5) In the absence of any indication of an imminent revolutionary
transformation of international reality, we must of necessity relate to
the actual, very real, contradictions in the anti-Palestinian coalition.
We must focus our observations and our actions on every gap and
contradiction in the alignment of the forces, which have imposed and are
backing the present status quo.

6) The setbacks of the U.S. forces in Iraq, together with a number of
social and economic processes on the global level, have created a
serious crisis for the U.S. unilateralists. As the U.S. finds itself
increasingly isolated, there are increasing possibilities of a serious
and important shift in the international political arena that will stem
either from a set of retreats by the Bush administration or the possible
defeat of Bush in the November 2004 elections.

7) The genuine possibility for such a shift is based on the independent
role of Europe, dissent in the few important capitalist countries whose
governments still support the United States and the intensified activity
of globalist elements in the United States. The massive international
peace movement and the movement against globalization both express these
processes and accelerate them.

8) These new elements in the international scene create a possibility
for a shift in the present relationship of forces. This shift can negate
Sharon’s privileged status and create opportunities for a two state
solution that is not a mechanical reflection of U.S.-Israel superiority.
Whatever the odds on this kind of positive development, they represent
the only real option that can bring an end the occupation and the
terrible suffering of the Palestinian masses.

9) The Geneva Accords are a reflection of this shift.

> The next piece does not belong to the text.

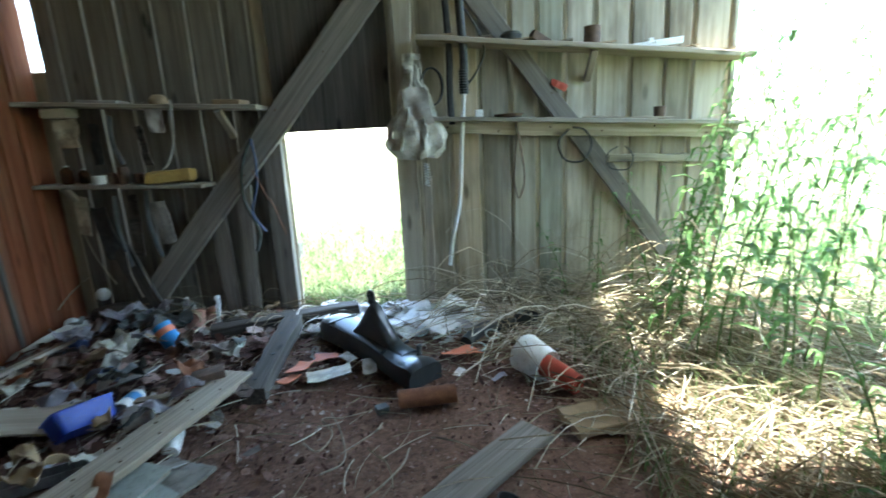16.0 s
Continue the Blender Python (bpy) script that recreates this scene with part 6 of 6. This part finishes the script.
def tall_plant(x, y, h, lean, seed, leaf=0.12, count=46):
    r = random.Random(seed)
    ob = thing("tall_weed", pose(x, y, -0.05), "tall green weed with narrow pointed leaves at the entrance", "plant", "tall weeds")
    lx, ly = lean
    line = [(lx * h * t * t, ly * h * t * t, h * t) for t in (0, 0.25, 0.5, 0.75, 1.0)]
    curve = smooth_line(line, 12)
    part("stem", tubed(line, 0.005, 6, 5, taper=0.3), GRASS, ob)
    verts, faces = [], []
    for k in range(count):
        t = 0.16 + 0.84 * (k + r.random()) / count
        p = curve[min(len(curve) - 1, int(t * (len(curve) - 1)))]
        a = k * 2.4 + r.uniform(-0.4, 0.4)
        ln = leaf * r.uniform(0.6, 1.2) * (1.1 - 0.55 * t)
        d = Vector((math.cos(a), math.sin(a), 0))
        s = Vector((-math.sin(a), math.cos(a), 0))
        up, w = r.uniform(0.25, 0.9), ln * 0.095
        b = len(verts)
        for q, ww, zz in ((0.0, 0.25, 0.0), (0.35, 1.0, up * 0.30), (0.7, 0.75, up * 0.22), (1.0, 0.0, up * 0.05 - 0.38)):
            c = p + d * ln * q + Vector((0, 0, zz * ln))
            verts += [tuple(c - s * w * ww), tuple(c + Vector((0, 0, -0.15 * w))), tuple(c + s * w * ww)] if ww else [tuple(c)]
        for i in (0, 3):
            faces += [(b + i, b + i + 1, b + i + 4, b + i + 3), (b + i + 1, b + i + 2, b + i + 5, b + i + 4)]
        faces += [(b + 6, b + 7, b + 9), (b + 7, b + 8, b + 9)]
    me = bpy.data.meshes.new("leaves")
    me.from_pydata(verts, [], faces)
    me.materials.append(LEAF)
    lv = new("leaves", me)
    lv.parent = ob


rng = random.Random(74)
for k in range(13):
    tall_plant(rng.uniform(-1.30, -0.84), rng.uniform(-0.66, 0.22), rng.uniform(1.3, 2.2), (rng.uniform(-0.40, -0.14), rng.uniform(-0.06, 0.12)), 500 + k, 0.19, 40)
for k in range(20):
    tall_plant(rng.uniform(-2.35, -1.7), rng.uniform(-1.5, 0.35), rng.uniform(1.8, 2.9), (rng.uniform(-0.25, 0.12), rng.uniform(-0.05, 0.15)), 1520 + k, 0.23, 46)
for k in range(9):
    tall_plant(rng.uniform(-3.2, -2.3), rng.uniform(-2.6, 1.2), rng.uniform(1.6, 2.6), (rng.uniform(-0.3, 0.2), rng.uniform(-0.2, 0.2)), 540 + k, 0.21, 34)
for k, (x, y, h) in enumerate([(-0.95, -0.25, 0.95), (-0.78, -0.1, 0.85), (-1.1, 0.35, 0.8), (-0.55, 0.25, 0.5), (-0.62, -0.62, 0.8), (-1.0, 0.9, 0.7), (-0.48, -0.70, 0.62), (-0.85, -0.68, 0.9), (-1.05, 0.55, 1.25), (-1.12, 0.75, 1.05), (-0.95, 0.95, 0.85), (-1.2, 0.15, 1.5)]):
    tall_plant(x, y, h, (rng.uniform(-0.1, 0.35), rng.uniform(-0.2, 0.2)), 580 + k, 0.11, 20)
for k in range(14):
    tall_plant(rng.uniform(0.2, 1.9), SOUTH - rng.uniform(0.5, 3.0), rng.uniform(0.3, 0.65), (rng.uniform(-0.3, 0.3), rng.uniform(-0.3, 0.3)), 600 + k, 0.12, 30)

They were not
"made in the U.S.A", but are a product of the direct and indirect
influence of the European countries (mainly, ’Old Europe’). They
represent the refusal of Europe, and the overwhelming majority of the
international community, the UN and its Security Council and even to a
certain degree Bush’s loyal ally, England, to tail after Bush and Sharon
on the Israeli-Palestinian issue. In addition, these trends are
reflected in almost daily expressions of Washingtonian unease with the
total identification between the United States and Sharon.

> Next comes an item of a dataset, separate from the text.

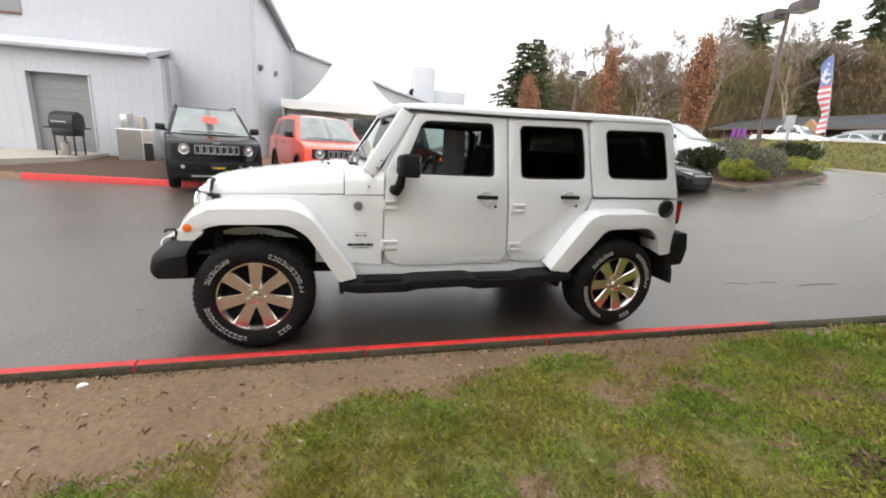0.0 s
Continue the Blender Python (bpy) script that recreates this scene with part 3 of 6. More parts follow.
def build_offroader():
    car = thing("offroad_car", pose(0, 0.915, 0), "white four-door boxy off-road car parked along the red kerb", "car")

    def sided(s):
        return lambda a, b, d: (a, s * (side_u(b) - d), b)

    # doors and sides
    door_1 = rounded([(0.975, 0.585), (0.895, 0.66), (0.892, 1.275), (1.125, 1.722), (1.842, 1.738), (1.862, 1.28), (1.908, 0.68), (1.86, 0.585)], [0.06, 0.08, 0.02, 0.03, 0.02, 0.01, 0.05, 0.05])
    win_1 = rounded([(1.015, 1.285), (1.175, 1.672), (1.735, 1.69), (1.757, 1.285)], [0.02, 0.05, 0.045, 0.045])
    door_2 = rounded([(1.99, 0.60), (1.925, 0.66), (1.876, 1.28), (1.856, 1.738), (2.565, 1.762), (2.648, 1.15), (2.60, 1.055), (2.31, 0.655), (2.24, 0.60)], [0.06, 0.05, 0.01, 0.02, 0.03, 0.02, 0.03, 0.03, 0.04])
    win_2 = rounded([(1.985, 1.285), (1.955, 1.692), (2.525, 1.712), (2.575, 1.30)], 0.045)
    for s in (-1, 1):
        put = sided(s)
        d = part("door", slab(bmesh.new(), door_1, [win_1], put, 0.05, (1.17,), 0.006), WHITE, car)
        grown = rounded([(1.005, 1.275), (1.168, 1.682), (1.745, 1.70), (1.767, 1.275)], 0.05)
        part("window_seal", slab(bmesh.new(), grown, [rounded([(1.03, 1.295), (1.182, 1.66), (1.725, 1.678), (1.747, 1.295)], 0.045)], lambda a, b, dd: (a, s * (side_u(b) - 0.008 - dd), b), 0.02, (1.17,)), TRIM, d)
        if s > 0:
            part("window", slab(bmesh.new(), win_1, [], lambda a, b, dd: (a, s * (side_u(b) - 0.018 - dd), b), 0.004), SIDE_GLASS, d, "clear side window").visible_shadow = False
        d2 = part("door", slab(bmesh.new(), door_2, [win_2], put, 0.05, (1.17,), 0.006), WHITE, car)
        part("window", slab(bmesh.new(), win_2, [], lambda a, b, dd: (a, s * (side_u(b) - 0.014 - dd), b), 0.004), PRIVACY, d2, "dark privacy glass window")
        part("window_seal", slab(bmesh.new(), rounded([(1.975, 1.275), (1.945, 1.702), (2.535, 1.722), (2.585, 1.29)], 0.05), [rounded([(1.995, 1.295), (1.966, 1.682), (2.516, 1.702), (2.566, 1.31)], 0.04)], lambda a, b, dd: (a, s * (side_u(b) - 0.006 - dd), b), 0.02), TRIM, d2)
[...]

Real, (often) Messy Politics versus the Pleasures of Utopian Dreaming

10) There is renewed interest and even a certain increase in support for
the one-state solution (1SS) as opposed to the two-state solution (2SS),
especially in intellectual circles in the West. Of course, support for a
1SS reflects despair over the fact that the rulers in Washington and
Israel appear to have sufficient force at their disposal to prevent any
pressure on Israel for concessions. This being the case, hopes for the
Palestinians are transferred, according to this logic, to long-range
processes that would bring into existence a Palestinian majority in the
area between the sea and the Jordan. In these circumstances, it is
suggested, the path would be open to demand and receive full Palestinian
enfranchisement and a democratic state.

11) However, the one state solution is highly Utopian and its adherents
can point only to rather hazy long- range processes as the basis for its
highly speculative materialization. The increased magnetism of the idea
of the 1SS seems to stem less from the idea of any solution, proper, and
more from the justified sense that the peaceful demise of Israel would
be a just and proper sanction against Israel for its criminal behavior
towards the Palestinian people. This sentiment may be totally justified
from the ethical and moral point of view. However, it is blind from the
political point of view.

12) No one has pointed out how we are going to reach the safe shores of
a single democratic state (nor have we any conceptual framework re the
mechanisms of single state remotely resembling the detailed blueprint
offered by the GA). Time in itself cannot promise the minimum level of
generosity and sensitivity required from both national groups for life
in a united state. This is, of course, especially true for the Israeli
Jews, who have been corrupted with a sense of superiority. At any rate,
the time frame for a one state solution is so blurry and so far fetched
as to lack any kind of concrete significance. Hence, the 1SS is not a
real option or an authentic alternative to the struggle for a
reasonable, practical and logical 2SS.

In Summary

It is the special responsibility of those among us on the left who are
ideologically and philosophically committed to the traditions and the
aspirations linked with revolutionary thinking to define the present
period without embellishment. Our current epoch is not revolutionary,
and it is characterized by a war of positions. This being the case
(despite our hopes for an early reversal of the dominant
non-revolutionary trends) our efforts and intentions must be riveted to
intervention at specific points in international politics. The most
important of these is to stall, frustrate and defeat the machinations of
the Bush-Cheney cabal. This gang would have us live in a perpetual state
of war and reactionary intervention in the name of the holy war against
’terrorism.’ They would like to define the politics of the struggle for
the freedom of Palestine as just another arena in the battle against
terrorism. In countering their schemes, we have, on a global scale,
serious allies and a broad coalition of forces, which oppose the
Bush-Sharon politics of repression, expropriation and expulsion. In this
vital sense, the GA are an excellent tool to activate our forces and to
isolate Bush and Cheney’s Enron- Halliburton clan.